Colleges in Crisis: Disruptive change comes to American higher education
Clayton M. Christensen and Michael B. Horn:
America's colleges and universities, for years the envy of the world and still a comfort to citizens concerned with the performance of the country's public elementary and secondary schools, are beginning to lose their relative luster. Surveys of the American public and of more than 1,000 college and university presidents, conducted this past spring by the Pew Research Center in association with the Chronicle of Higher Education, revealed significant concerns not only about the costs of such education, but also about its direction and goals.
Despite a long track record of serving increasing numbers of students during the past half-century, graduation rates have stagnated. A higher proportion of America's 55- to 64-year-old citizens hold postsecondary degrees than in any other country--39 percent--but America ranks only tenth in the same category for its citizens aged 25 to 34 (at 40 percent). And none of America's higher-education institutions have ever served a large percentage of its citizens--many from low-income, African-American, and Hispanic families.

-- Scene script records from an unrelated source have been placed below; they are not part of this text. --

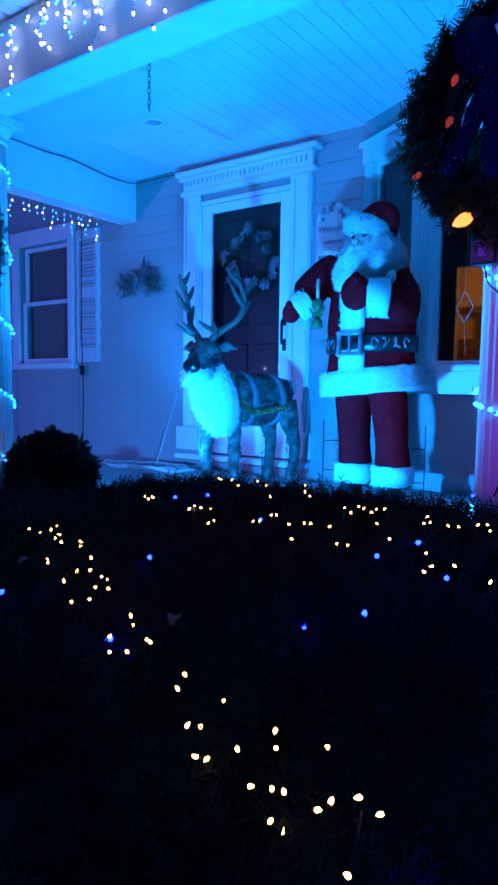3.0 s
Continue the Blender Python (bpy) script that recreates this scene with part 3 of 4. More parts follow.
# ---- reindeer figure: one plain mesh; +u to the picture's right, w away, built facing -u ----
def reindeer():
    rnd = random.Random(9)
    bm = B()
    FURD, WHITE, BLK, ANT, SAD, BRASS = 0, 1, 2, 3, 4, 5
    # body: rings along the long axis x (front at -x)
    rings = []
    for x, zc, ry, rz in ((-0.27, 0.62, 0.06, 0.08), (-0.24, 0.60, 0.105, 0.15), (-0.15, 0.60, 0.135, 0.185), (-0.02, 0.61, 0.14, 0.185), (0.12, 0.62, 0.13, 0.165), (0.24, 0.63, 0.125, 0.155), (0.32, 0.63, 0.10, 0.125), (0.36, 0.63, 0.05, 0.06)):
        rings.append([(x, ry * math.cos(a), zc + rz * math.sin(a)) for a in [2 * math.pi * i / 20 for i in range(20)]])
    loft(bm, rings, mi=FURD)
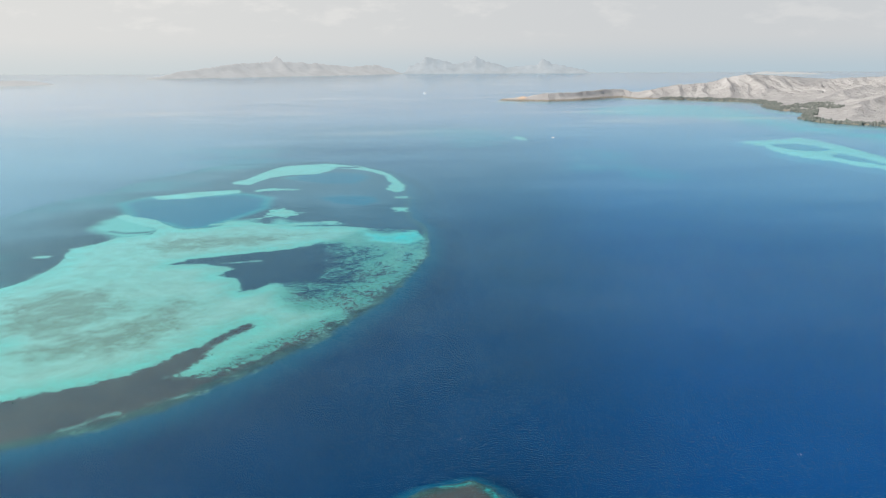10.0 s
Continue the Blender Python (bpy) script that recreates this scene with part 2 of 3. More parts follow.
# emission stands in for haze: the hills glow in its colour
def haze_glow_material(name, tone):
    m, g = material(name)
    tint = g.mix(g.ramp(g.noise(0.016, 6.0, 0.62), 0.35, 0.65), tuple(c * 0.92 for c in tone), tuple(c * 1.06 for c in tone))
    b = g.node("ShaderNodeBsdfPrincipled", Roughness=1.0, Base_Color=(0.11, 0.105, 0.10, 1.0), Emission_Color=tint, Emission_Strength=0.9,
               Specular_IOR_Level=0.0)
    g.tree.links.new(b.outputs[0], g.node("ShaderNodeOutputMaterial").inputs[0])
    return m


def leaf_material():
    m, g = material("mangrove_leaf")
    r = g.node("ShaderNodeNewGeometry").outputs["Random Per Island"]
    surface(g, g.mix(r, (0.13, 0.145, 0.13), (0.20, 0.21, 0.19)), 0.8, g.noise(1.5, 3.0), 0.5, 0.3)
    return m


def coral_material():
    m, g = material("coral_head")
    n = g.node("ShaderNodeNewGeometry").outputs["Random Per Island"]
    surface(g, g.mix(n, (0.045, 0.075, 0.075), (0.11, 0.14, 0.12)), 1.0, g.noise(3.0, 4.0), 0.5, 0.1, gloss=0.0)
    return m


def paint_material(name, color, rough=0.4):
    m, g = material(name)
    n = g.ramp(g.noise(2.0, 5.0), 0.3, 0.7)
    surface(g, g.mix(n, color, tuple(c * 0.85 for c in color)), rough)
    return m


WATER, SEABED, HILL, LEAF, CORAL = water_material(), seabed_material(), hill_material(), leaf_material(), coral_material()
# strength of the painted haze differs from island to island
DISTANT = haze_glow_material("distant_hill", (0.465, 0.485, 0.50))
FAINT_HILL = haze_glow_material("faint_distant_hill", (0.40, 0.465, 0.515))
PALE_HILL = haze_glow_material("sunward_distant_hill", (0.515, 0.535, 0.545))


# ---- fields: noise and distances on a plan ----
def lattice(ix, iy, seed):
    h = (ix.astype(np.int64) * 374761393 + iy.astype(np.int64) * 668265263 + seed * 974634777) & 0x7FFFFFFF
    h = ((h ^ (h >> 13)) * 1274126177) & 0x7FFFFFFF
    return ((h ^ (h >> 16)) & 0xFFFF) / 65535.0


def value_noise(x, y, seed=0):
    ix, iy = np.floor(x), np.floor(y)
    fx, fy = x - ix, y - iy
    fx, fy = fx * fx * (3 - 2 * fx), fy * fy * (3 - 2 * fy)
    a, b = lattice(ix, iy, seed), lattice(ix + 1, iy, seed)
    c, d = lattice(ix, iy + 1, seed), lattice(ix + 1, iy + 1, seed)
    return (a + (b - a) * fx) + ((c + (d - c) * fx) - (a + (b - a) * fx)) * fy


def fbm(x, y, octaves=5, seed=0, ridged=False):
    total, amp, norm = 0.0, 1.0, 0.0
    for o in range(octaves):
        v = value_noise(x * 2 ** o + 17.3 * o, y * 2 ** o - 9.1 * o, seed + o)
        total = total + amp * ((1 - np.abs(2 * v - 1)) if ridged else v)
        norm += amp
        amp *= 0.5
    return total / norm


def nearest(points, x, y, closed):
    """Distance to a polyline, the share along its nearest stretch and that stretch's index."""
    best = np.full(x.shape, 1e9)
    share, which = np.zeros(x.shape), np.zeros(x.shape, int)
    n = len(points)
    for i in range(n if closed else n - 1):
        (ax, ay), (bx, by) = points[i][:2], points[(i + 1) % n][:2]
        dx, dy = bx - ax, by - ay
        s = np.clip(((x - ax) * dx + (y - ay) * dy) / (dx * dx + dy * dy + 1e-9), 0, 1)
        d = np.hypot(x - ax - s * dx, y - ay - s * dy)
        closer = d < best
        best, share, which = np.where(closer, d, best), np.where(closer, s, share), np.where(closer, i, which)
    return best, share, which


def inside(points, x, y):
    """Metres inside (positive) or outside (negative) a closed outline."""
    hit = np.zeros(x.shape, bool)
    n = len(points)
    for i in range(n):
        (ax, ay), (bx, by) = points[i], points[(i + 1) % n]
        if ay != by:
            hit ^= ((ay > y) != (by > y)) & (x < (bx - ax) * (y - ay) / (by - ay) + ax)
    d = nearest(points, x, y, True)[0]
    return np.where(hit, d, -d)


def spot(x, y, cx, cy, rx, ry):
    """A round patch, roughly in metres inside it."""
    return (1 - np.hypot((x - cx) / rx, (y - cy) / ry)) * min(rx, ry)


def smooth(v, lo, hi):
    s = np.clip((v - lo) / (hi - lo), 0, 1)
    return s * s * (3 - 2 * s)


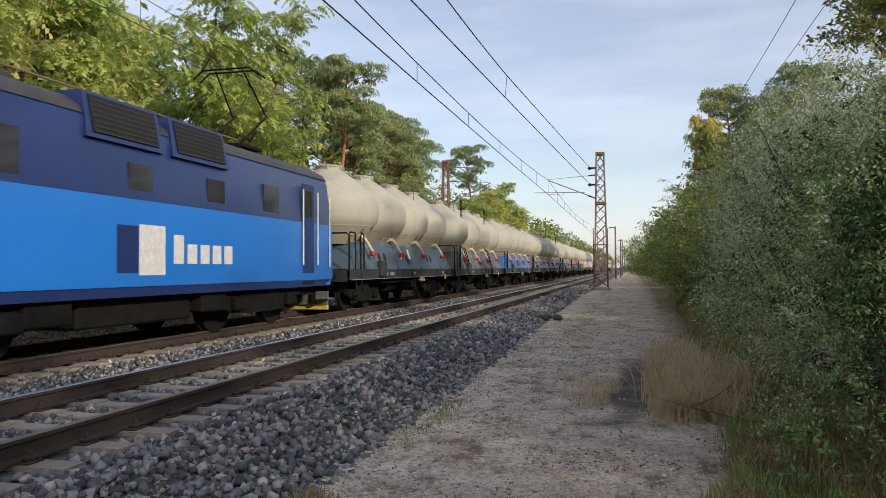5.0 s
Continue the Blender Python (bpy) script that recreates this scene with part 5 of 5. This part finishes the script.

Indeed, the quality of America's colleges and universities has been judged historically not by the numbers of people the institutions have been able to educate well, regardless of background, but by their own selectivity, as seen in the quality and preparedness of the students they have admitted. Those institutions that educated the smartest students, as measured by standardized tests, also moved up in the arms race for money, graduate students, and significant research projects, which in turn fueled their prestige still further, as faculty members at such schools are rewarded for the quality of research, not for their teaching.